Problem to solve
Return all of the data exactly as written, without the pictures.

Collected data
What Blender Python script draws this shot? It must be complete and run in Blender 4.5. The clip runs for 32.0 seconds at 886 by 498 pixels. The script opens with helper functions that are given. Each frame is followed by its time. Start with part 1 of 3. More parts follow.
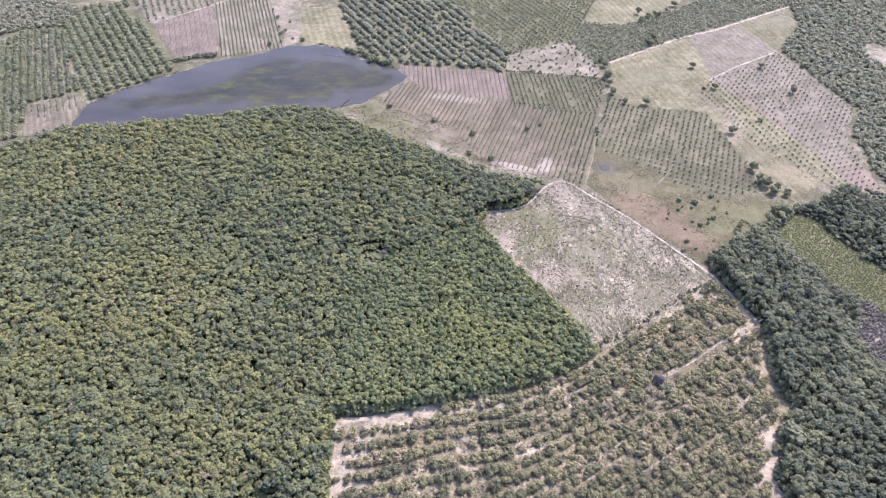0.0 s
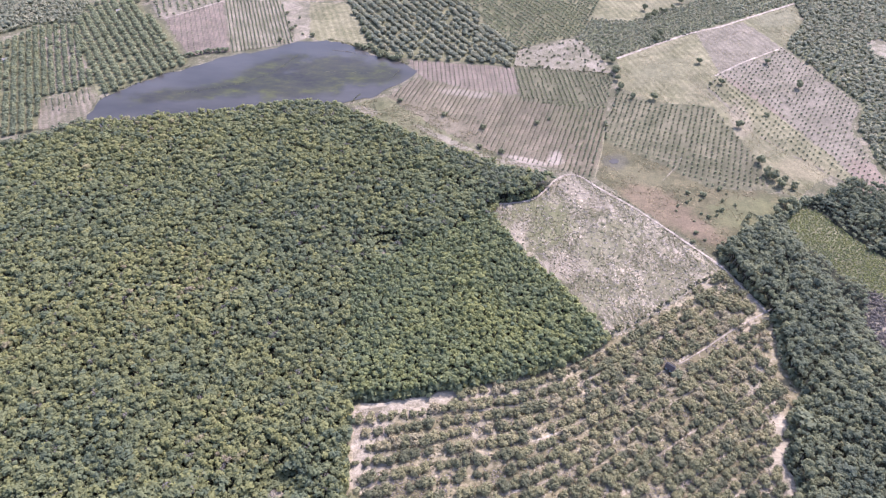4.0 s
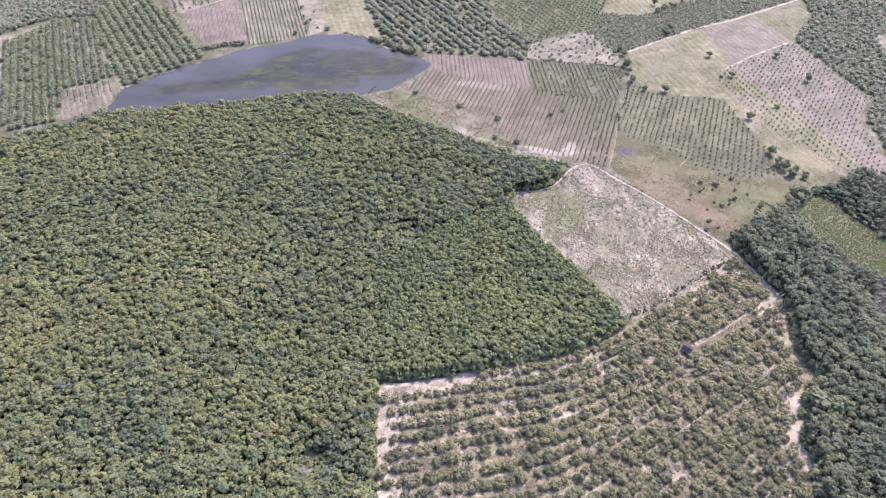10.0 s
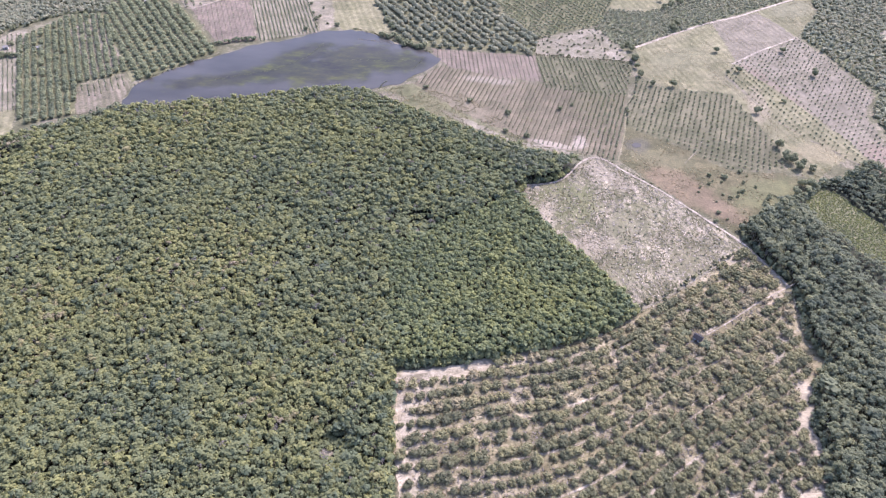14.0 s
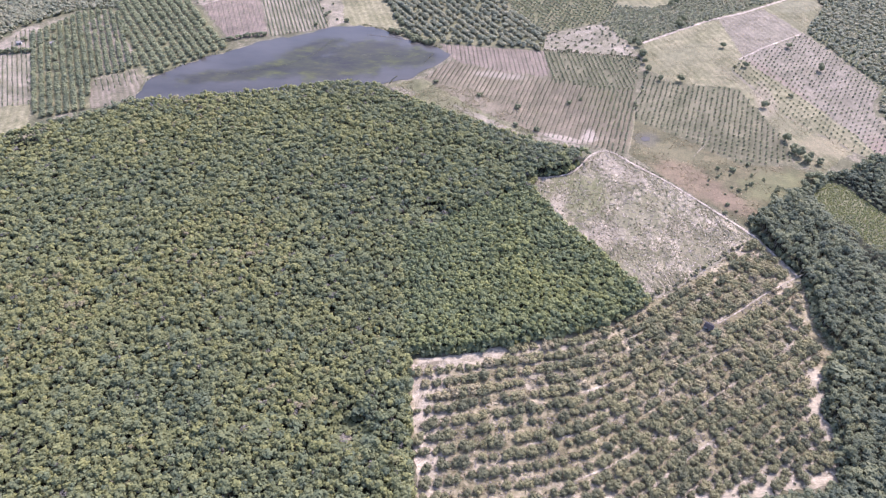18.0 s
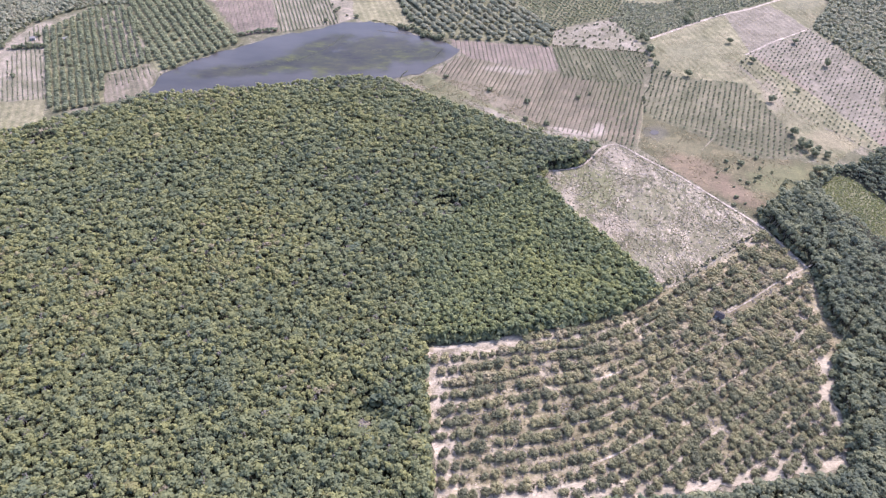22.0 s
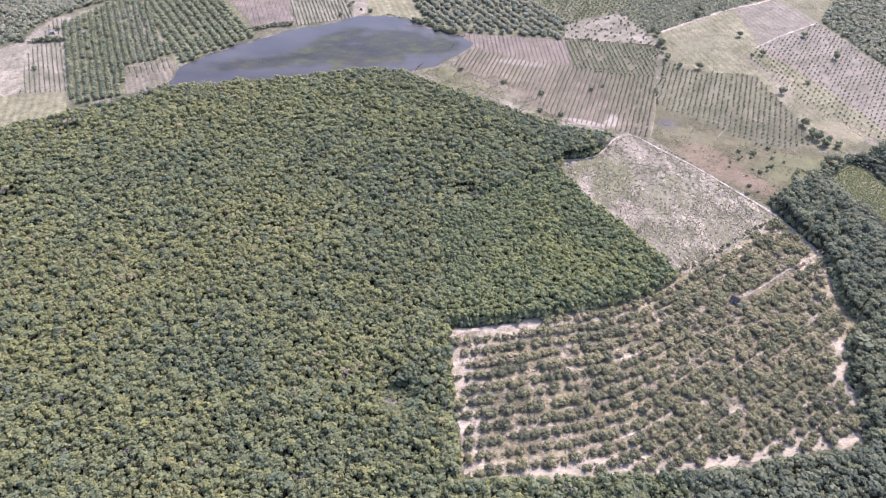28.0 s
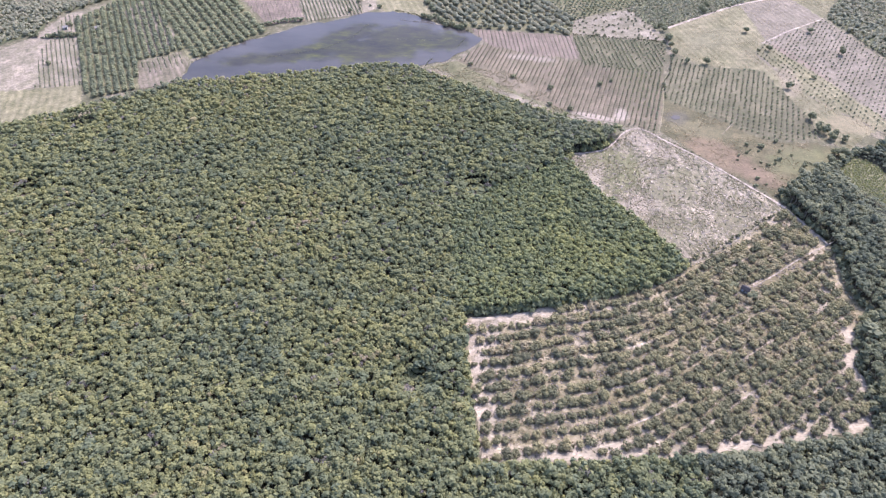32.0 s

Response
What Blender Python script draws this shot? It must be complete and run in Blender 4.5. The clip runs for 32.0 seconds at 886 by 498 pixels. The script opens with helper functions that are given. Each frame is followed by its time. Start with part 1 of 3. More parts follow.
0.0 s
4.0 s
10.0 s
14.0 s
18.0 s
22.0 s
28.0 s
32.0 s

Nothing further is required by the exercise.